We find this contention unjustified. These comments were merely an attempt by the judge to sort out an admittedly confused group exhibit, and perhaps help the defendant in organizing his evidence. It is hyperbole to argue that they indicated that his mind was closed to any further proof that the warranty period may have been for 5 years instead of 1 year. In fact the judge, while still examining the defendant’s group exhibit, a short time later commented: “And another [bill] from Lee Associates, $132.55, 7/12/69, 6/14/72, I don’t know whether this is a proper charge, in 1972. * ” * You still have to resolve the question of the warranty.”(Emphasis added.) Furthermore, no contention is made that any documents were improperly excluded from evidence. Indeed, because of the confusion regarding some of the bills, the defendant’s attorney withdrew the exhibit at that time and offered paid checks instead. We likewise find it extravagant to assert that the judge’s fleeting statement, in his final summation as finder of the facts, that “[t]here has been testimony that there was a warranty for a year; there’s been talk about a warranty for five years,” corroborates the contention of bias because of the characterization of defendant’s evidence as “talk.”

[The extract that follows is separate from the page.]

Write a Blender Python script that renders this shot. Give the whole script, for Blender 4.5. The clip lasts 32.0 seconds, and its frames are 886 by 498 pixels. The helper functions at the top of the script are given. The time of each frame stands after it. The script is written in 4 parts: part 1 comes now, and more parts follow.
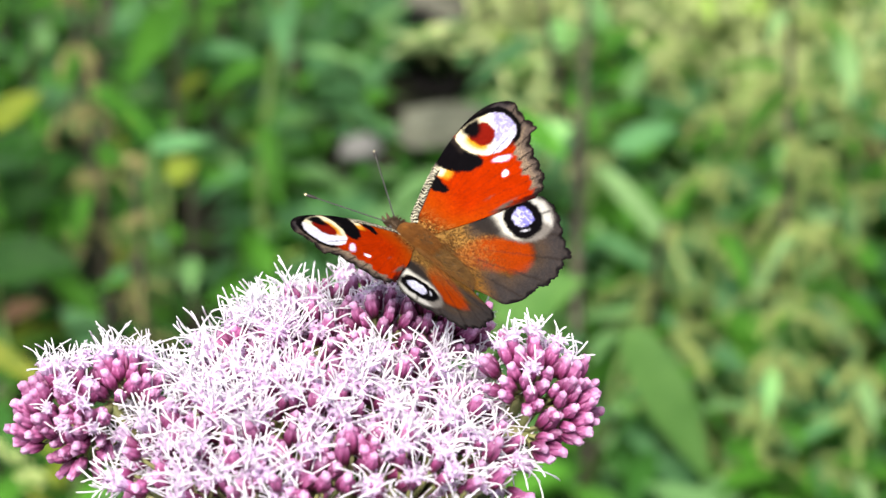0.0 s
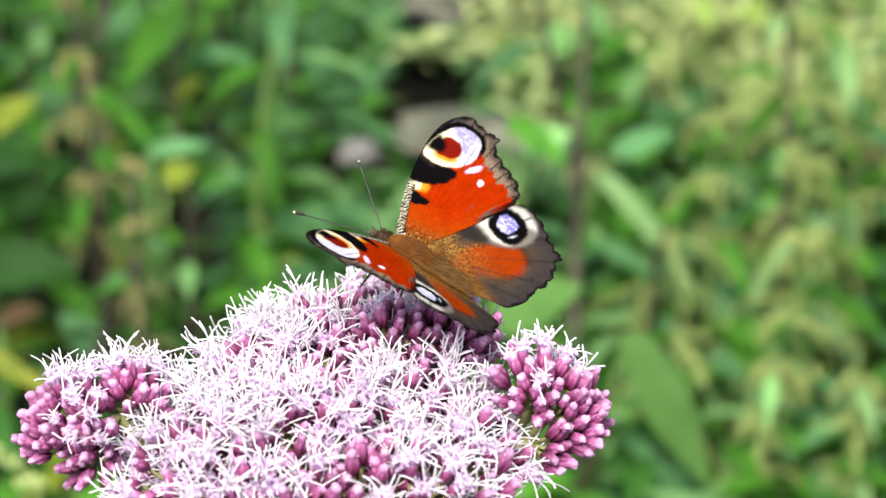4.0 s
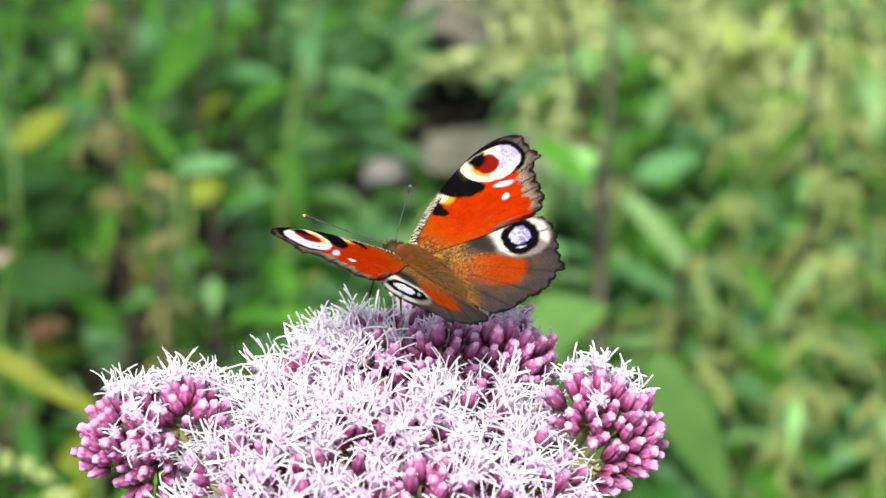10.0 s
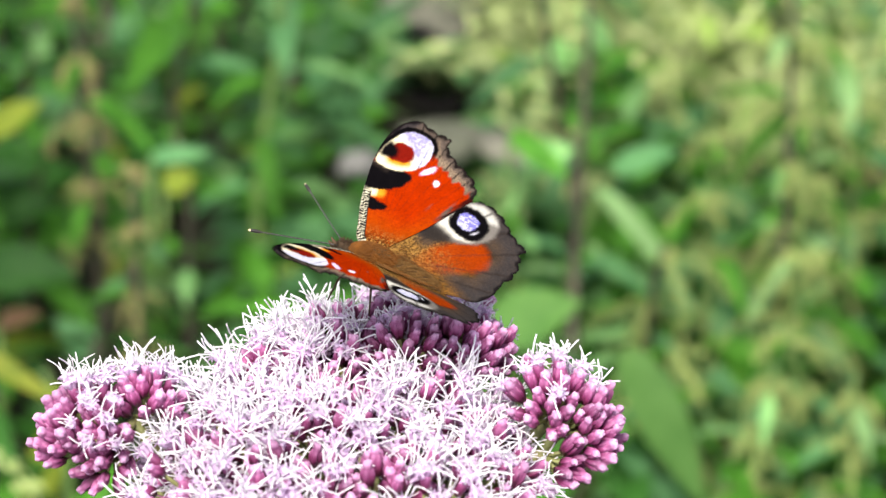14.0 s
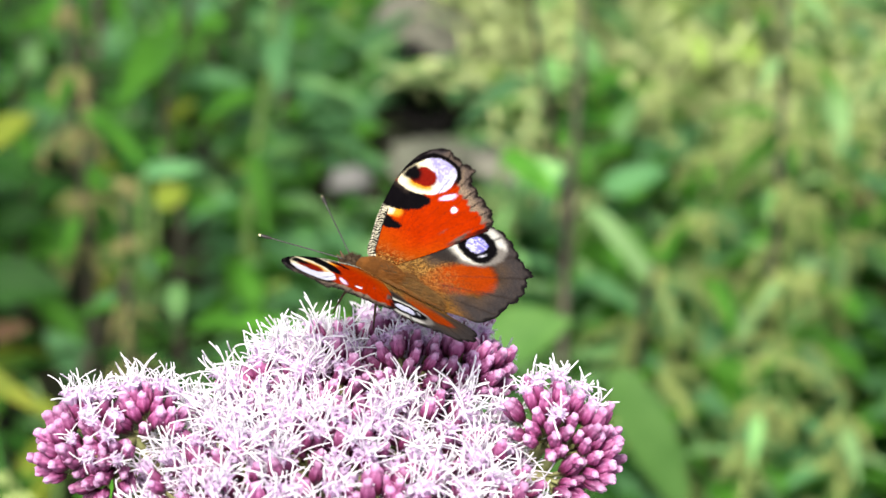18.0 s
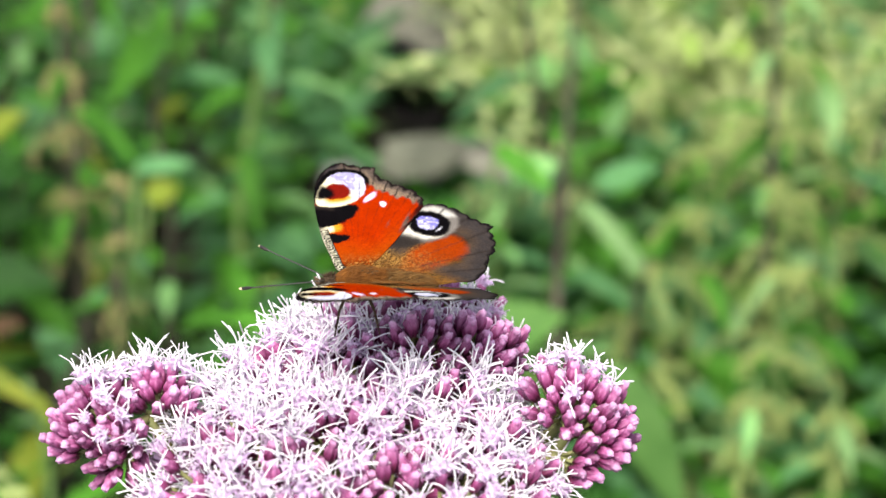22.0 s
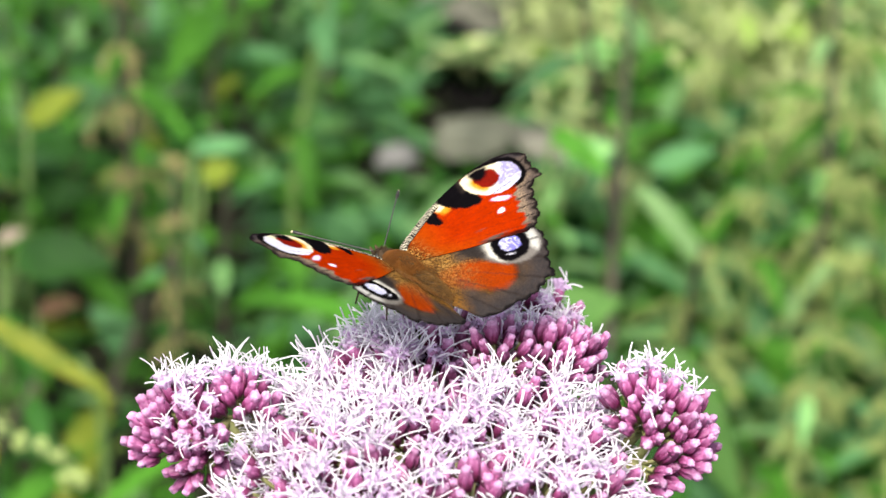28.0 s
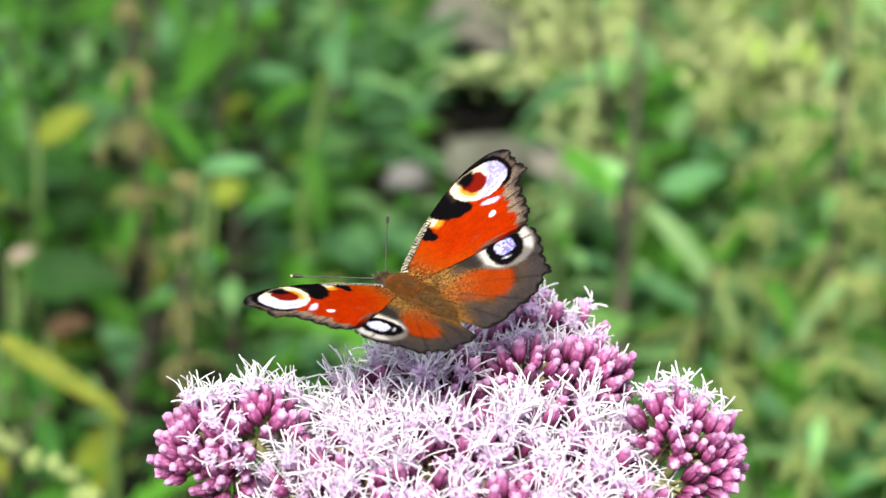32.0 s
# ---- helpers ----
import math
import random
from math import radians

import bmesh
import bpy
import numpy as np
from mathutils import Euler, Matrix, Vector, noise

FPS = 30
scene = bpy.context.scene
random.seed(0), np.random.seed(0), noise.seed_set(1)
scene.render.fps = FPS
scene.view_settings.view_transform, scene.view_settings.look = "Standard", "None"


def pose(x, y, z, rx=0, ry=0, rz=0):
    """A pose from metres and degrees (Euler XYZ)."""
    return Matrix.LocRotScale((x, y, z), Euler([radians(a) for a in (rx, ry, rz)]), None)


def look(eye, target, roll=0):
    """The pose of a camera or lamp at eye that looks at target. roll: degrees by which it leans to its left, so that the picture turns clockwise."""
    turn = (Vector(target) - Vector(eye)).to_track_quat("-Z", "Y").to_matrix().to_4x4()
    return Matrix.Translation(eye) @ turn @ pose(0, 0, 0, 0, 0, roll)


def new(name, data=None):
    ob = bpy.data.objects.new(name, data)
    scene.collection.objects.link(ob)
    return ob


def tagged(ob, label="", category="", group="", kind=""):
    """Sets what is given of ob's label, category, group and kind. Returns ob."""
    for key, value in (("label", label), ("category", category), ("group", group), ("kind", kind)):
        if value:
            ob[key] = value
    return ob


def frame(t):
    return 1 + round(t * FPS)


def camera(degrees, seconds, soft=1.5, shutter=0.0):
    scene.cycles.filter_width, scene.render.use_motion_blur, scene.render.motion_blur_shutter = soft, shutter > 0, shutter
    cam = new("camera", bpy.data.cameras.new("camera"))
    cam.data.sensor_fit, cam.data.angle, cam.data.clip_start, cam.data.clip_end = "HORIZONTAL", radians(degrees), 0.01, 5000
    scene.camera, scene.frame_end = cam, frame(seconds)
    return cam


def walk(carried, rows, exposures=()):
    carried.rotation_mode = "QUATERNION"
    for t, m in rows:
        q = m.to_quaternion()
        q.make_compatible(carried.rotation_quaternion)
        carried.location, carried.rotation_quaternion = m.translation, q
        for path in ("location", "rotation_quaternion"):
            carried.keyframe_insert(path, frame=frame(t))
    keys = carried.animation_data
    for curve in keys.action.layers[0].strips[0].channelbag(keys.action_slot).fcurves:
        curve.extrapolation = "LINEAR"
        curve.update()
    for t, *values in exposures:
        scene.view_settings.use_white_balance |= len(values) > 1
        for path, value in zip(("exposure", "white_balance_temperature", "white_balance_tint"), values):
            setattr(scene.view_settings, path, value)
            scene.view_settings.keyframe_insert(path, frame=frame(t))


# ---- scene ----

Defendant finally claims error in certain of the trial court’s rulings on evidence. He asserts that the plaintiff, while testifying, was allowed to answer a leading question over the objection of the defendant, and that plaintiffs witness, Marshal Siegal, was allowed to give opinion evidence over the objection of the defendant. We have examined the record closely regarding these contentions and find no grounds for mandating a reversal, nor any need to detail our conclusion.

For the reasons stated the judgment of the Circuit Court is affirmed in case number 70M1-128999 and reversed in case number 70M1-131200.

Affirmed in part and reversed in part.

ADESKO, P. J., and JOHNSON, J., concur.